- **Required work**
Only the lines from the line with "2 of 4. More parts follow." through the line with "return sum(curve_at(table, v" should be copied, exactly as they appear, with both ends kept.

:: Available data

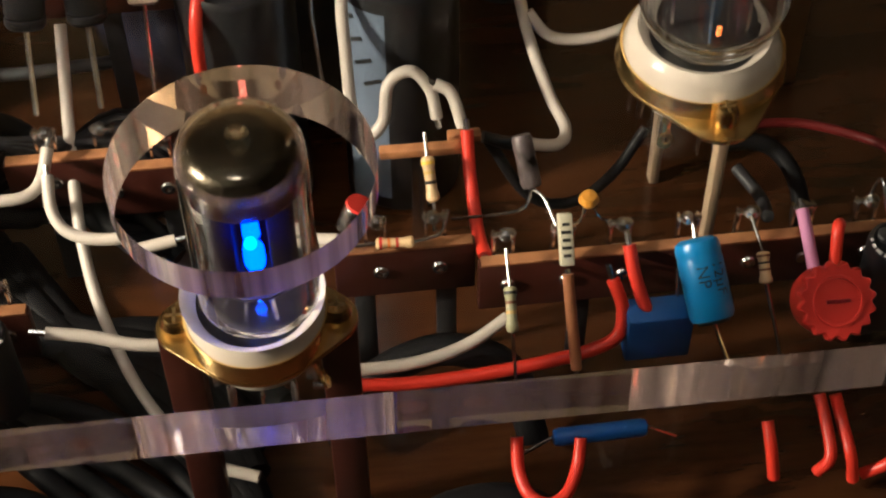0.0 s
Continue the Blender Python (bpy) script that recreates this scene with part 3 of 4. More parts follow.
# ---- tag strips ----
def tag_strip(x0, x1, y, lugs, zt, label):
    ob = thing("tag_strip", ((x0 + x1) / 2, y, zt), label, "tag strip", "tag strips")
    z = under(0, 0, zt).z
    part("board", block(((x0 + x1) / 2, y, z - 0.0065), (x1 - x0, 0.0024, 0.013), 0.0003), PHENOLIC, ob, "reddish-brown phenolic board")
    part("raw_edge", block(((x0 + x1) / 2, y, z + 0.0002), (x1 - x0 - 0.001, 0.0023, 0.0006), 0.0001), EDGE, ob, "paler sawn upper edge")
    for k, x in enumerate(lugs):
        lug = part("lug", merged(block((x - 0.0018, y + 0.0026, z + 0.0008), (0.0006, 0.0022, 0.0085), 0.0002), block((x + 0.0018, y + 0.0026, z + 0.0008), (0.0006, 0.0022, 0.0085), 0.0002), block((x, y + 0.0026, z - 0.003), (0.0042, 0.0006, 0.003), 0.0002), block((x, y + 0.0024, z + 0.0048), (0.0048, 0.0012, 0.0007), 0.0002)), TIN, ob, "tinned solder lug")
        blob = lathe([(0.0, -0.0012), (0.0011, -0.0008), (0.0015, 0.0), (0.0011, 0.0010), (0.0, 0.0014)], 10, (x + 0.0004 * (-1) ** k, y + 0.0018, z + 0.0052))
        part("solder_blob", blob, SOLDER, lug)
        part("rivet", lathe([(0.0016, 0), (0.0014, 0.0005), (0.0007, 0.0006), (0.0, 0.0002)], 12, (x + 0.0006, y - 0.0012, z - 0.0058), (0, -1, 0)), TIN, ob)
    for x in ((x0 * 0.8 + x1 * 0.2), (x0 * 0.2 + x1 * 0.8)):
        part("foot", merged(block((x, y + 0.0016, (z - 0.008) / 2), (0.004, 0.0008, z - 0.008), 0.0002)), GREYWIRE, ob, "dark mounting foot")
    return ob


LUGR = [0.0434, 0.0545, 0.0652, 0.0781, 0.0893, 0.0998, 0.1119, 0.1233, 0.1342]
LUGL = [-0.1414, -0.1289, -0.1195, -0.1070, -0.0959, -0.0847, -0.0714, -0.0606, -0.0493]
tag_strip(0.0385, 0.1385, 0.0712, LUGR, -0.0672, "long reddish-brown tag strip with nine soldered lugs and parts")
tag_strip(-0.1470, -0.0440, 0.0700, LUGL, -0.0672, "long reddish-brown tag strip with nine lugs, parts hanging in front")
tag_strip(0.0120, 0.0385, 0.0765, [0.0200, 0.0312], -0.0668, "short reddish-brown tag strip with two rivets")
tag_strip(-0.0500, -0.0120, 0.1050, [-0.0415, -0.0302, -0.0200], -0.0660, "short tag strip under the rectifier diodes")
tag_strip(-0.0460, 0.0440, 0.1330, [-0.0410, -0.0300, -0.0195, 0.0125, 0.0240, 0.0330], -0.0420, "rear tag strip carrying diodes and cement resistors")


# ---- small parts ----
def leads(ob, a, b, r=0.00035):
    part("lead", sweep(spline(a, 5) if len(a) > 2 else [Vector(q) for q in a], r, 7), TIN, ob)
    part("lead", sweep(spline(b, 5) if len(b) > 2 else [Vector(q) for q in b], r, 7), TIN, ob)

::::
:: Available data

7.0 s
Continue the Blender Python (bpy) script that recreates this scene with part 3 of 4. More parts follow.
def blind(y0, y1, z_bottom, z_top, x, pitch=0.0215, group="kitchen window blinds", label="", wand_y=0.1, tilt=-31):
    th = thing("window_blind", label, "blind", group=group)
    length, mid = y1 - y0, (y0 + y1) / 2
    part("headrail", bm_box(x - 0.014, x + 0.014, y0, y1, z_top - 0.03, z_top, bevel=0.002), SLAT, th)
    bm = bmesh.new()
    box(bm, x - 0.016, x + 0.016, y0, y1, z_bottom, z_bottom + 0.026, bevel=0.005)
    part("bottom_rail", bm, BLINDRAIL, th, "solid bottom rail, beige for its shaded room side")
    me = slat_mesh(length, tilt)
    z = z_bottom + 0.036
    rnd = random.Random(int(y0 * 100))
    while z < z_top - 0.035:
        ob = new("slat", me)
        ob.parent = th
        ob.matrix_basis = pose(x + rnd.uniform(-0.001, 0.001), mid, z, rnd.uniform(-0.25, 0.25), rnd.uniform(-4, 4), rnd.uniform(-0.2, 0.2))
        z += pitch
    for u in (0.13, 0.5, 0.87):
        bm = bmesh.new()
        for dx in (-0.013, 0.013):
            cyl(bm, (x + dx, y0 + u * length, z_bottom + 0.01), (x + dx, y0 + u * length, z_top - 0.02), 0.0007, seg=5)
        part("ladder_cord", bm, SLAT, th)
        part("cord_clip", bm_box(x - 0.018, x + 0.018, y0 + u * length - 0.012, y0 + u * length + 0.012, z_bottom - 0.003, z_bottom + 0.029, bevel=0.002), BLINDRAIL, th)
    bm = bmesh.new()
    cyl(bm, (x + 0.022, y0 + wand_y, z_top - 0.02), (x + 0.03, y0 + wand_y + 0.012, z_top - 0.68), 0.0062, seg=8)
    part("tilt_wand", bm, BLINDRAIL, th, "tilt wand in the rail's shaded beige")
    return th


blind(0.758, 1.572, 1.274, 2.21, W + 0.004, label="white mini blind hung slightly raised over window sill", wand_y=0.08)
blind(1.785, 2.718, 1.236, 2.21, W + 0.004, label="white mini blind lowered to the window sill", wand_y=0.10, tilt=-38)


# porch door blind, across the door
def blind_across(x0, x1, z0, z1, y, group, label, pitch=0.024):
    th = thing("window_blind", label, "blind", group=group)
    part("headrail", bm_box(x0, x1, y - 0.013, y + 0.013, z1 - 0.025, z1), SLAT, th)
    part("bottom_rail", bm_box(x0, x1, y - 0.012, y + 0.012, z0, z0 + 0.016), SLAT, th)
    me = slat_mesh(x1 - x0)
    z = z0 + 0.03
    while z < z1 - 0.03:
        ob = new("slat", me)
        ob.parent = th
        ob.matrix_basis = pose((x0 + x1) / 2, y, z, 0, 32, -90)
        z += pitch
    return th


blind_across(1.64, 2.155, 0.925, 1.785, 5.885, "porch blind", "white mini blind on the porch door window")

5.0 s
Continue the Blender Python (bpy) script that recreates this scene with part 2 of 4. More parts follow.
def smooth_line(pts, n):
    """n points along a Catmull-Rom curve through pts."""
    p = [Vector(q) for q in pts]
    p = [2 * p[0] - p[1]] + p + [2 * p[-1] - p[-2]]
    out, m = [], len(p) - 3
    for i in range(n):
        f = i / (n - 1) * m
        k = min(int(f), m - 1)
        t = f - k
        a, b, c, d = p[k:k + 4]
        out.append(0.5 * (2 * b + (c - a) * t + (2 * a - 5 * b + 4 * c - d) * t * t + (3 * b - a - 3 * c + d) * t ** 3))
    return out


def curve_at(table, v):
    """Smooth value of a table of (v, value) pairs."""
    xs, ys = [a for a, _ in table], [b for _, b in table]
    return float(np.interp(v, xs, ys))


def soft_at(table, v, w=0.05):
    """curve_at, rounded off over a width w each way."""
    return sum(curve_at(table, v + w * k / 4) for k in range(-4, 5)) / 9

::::

- **Result**
Continue the Blender Python (bpy) script that recreates this scene with part 2 of 4. More parts follow.
def smooth_line(pts, n):
    """n points along a Catmull-Rom curve through pts."""
    p = [Vector(q) for q in pts]
    p = [2 * p[0] - p[1]] + p + [2 * p[-1] - p[-2]]
    out, m = [], len(p) - 3
    for i in range(n):
        f = i / (n - 1) * m
        k = min(int(f), m - 1)
        t = f - k
        a, b, c, d = p[k:k + 4]
        out.append(0.5 * (2 * b + (c - a) * t + (2 * a - 5 * b + 4 * c - d) * t * t + (3 * b - a - 3 * c + d) * t ** 3))
    return out


def curve_at(table, v):
    """Smooth value of a table of (v, value) pairs."""
    xs, ys = [a for a, _ in table], [b for _, b in table]
    return float(np.interp(v, xs, ys))


def soft_at(table, v, w=0.05):
    """curve_at, rounded off over a width w each way."""
    return sum(curve_at(table, v + w * k / 4) for k in range(-4, 5)) / 9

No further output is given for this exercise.